*Work to do*: Copy out the listing that follows, exactly, without its pictures.
★ ★ ★ ★ ★ ★ ★
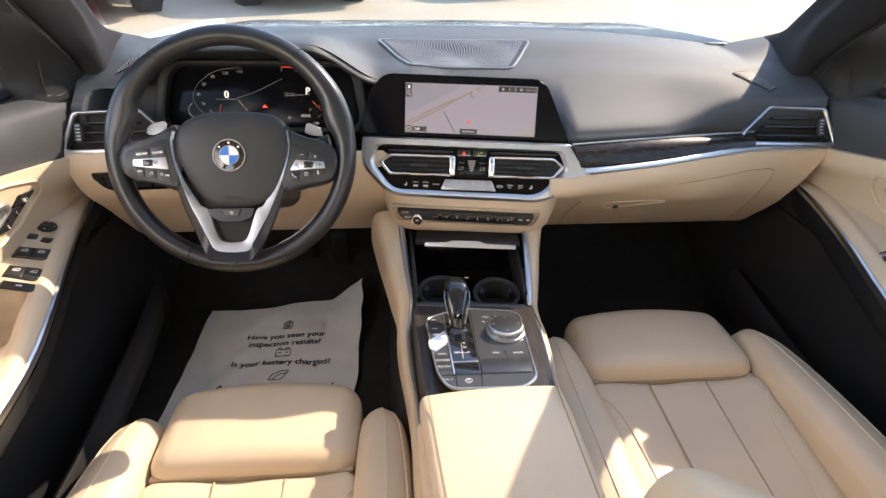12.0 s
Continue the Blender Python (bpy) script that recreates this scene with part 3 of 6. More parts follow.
def panel_x(y, z):
    """Distance of the beige door panel from the car's middle."""
    zt = min(0.945, door_border(y))
    return float(np.interp(z, (0.745, lerp(zt, 0.74, 0.5), lerp(zt, 0.74, 0.35), zt - 0.03, zt), (0.751, 0.746, 0.737, 0.729, 0.727))) - 0.014 * door_flare(y) * max(0, min(1, (z - 0.70) / (zt - 0.70)))


def door(side, name):
    """Front door: black upper trim, beige panel, armrest with its silver edge, dark lower bin, window frame and glass."""
    d = thing(name, "closed car door, black upper trim, beige panel and armrest", "car door", pose(0, 0, 0), kind="structure")
    S = Matrix.Diagonal((side, 1, 1, 1))

    def put(nm, bm, mat, label="", parent=None, smooth=True):
        bm.transform(S)
        return part(nm, bm, mat, parent or d, label, smooth)

    def upper(u, v):
        y = lerp(-0.08, 0.845, u)
        zt, zb = float(np.interp(y, (-0.08, 0.5, 0.65, 0.74, 0.80, 0.845), (0.970, 0.972, 0.967, 0.957, 0.950, 0.946))), min(0.945, door_border(y))
        p = smooth_path([(0.800, 0, zt - 0.012), (0.775, 0, zt), (0.752, 0, zt - 0.015), (0.738, 0, lerp(zt, zb, 0.55)), (0.735, 0, zb)], 4)
        q = p[int(round(v * (len(p) - 1)))]
        return (q.x - float(np.interp(v, (0, 0.25, 0.5, 1), (0, 0.010, 0.027, 0.014))) * door_flare(y), y, q.z)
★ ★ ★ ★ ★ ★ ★
*Reply to the exercise*:
12.0 s
Continue the Blender Python (bpy) script that recreates this scene with part 3 of 6. More parts follow.
def panel_x(y, z):
    """Distance of the beige door panel from the car's middle."""
    zt = min(0.945, door_border(y))
    return float(np.interp(z, (0.745, lerp(zt, 0.74, 0.5), lerp(zt, 0.74, 0.35), zt - 0.03, zt), (0.751, 0.746, 0.737, 0.729, 0.727))) - 0.014 * door_flare(y) * max(0, min(1, (z - 0.70) / (zt - 0.70)))


def door(side, name):
    """Front door: black upper trim, beige panel, armrest with its silver edge, dark lower bin, window frame and glass."""
    d = thing(name, "closed car door, black upper trim, beige panel and armrest", "car door", pose(0, 0, 0), kind="structure")
    S = Matrix.Diagonal((side, 1, 1, 1))

    def put(nm, bm, mat, label="", parent=None, smooth=True):
        bm.transform(S)
        return part(nm, bm, mat, parent or d, label, smooth)

    def upper(u, v):
        y = lerp(-0.08, 0.845, u)
        zt, zb = float(np.interp(y, (-0.08, 0.5, 0.65, 0.74, 0.80, 0.845), (0.970, 0.972, 0.967, 0.957, 0.950, 0.946))), min(0.945, door_border(y))
        p = smooth_path([(0.800, 0, zt - 0.012), (0.775, 0, zt), (0.752, 0, zt - 0.015), (0.738, 0, lerp(zt, zb, 0.55)), (0.735, 0, zb)], 4)
        q = p[int(round(v * (len(p) - 1)))]
        return (q.x - float(np.interp(v, (0, 0.25, 0.5, 1), (0, 0.010, 0.027, 0.014))) * door_flare(y), y, q.z)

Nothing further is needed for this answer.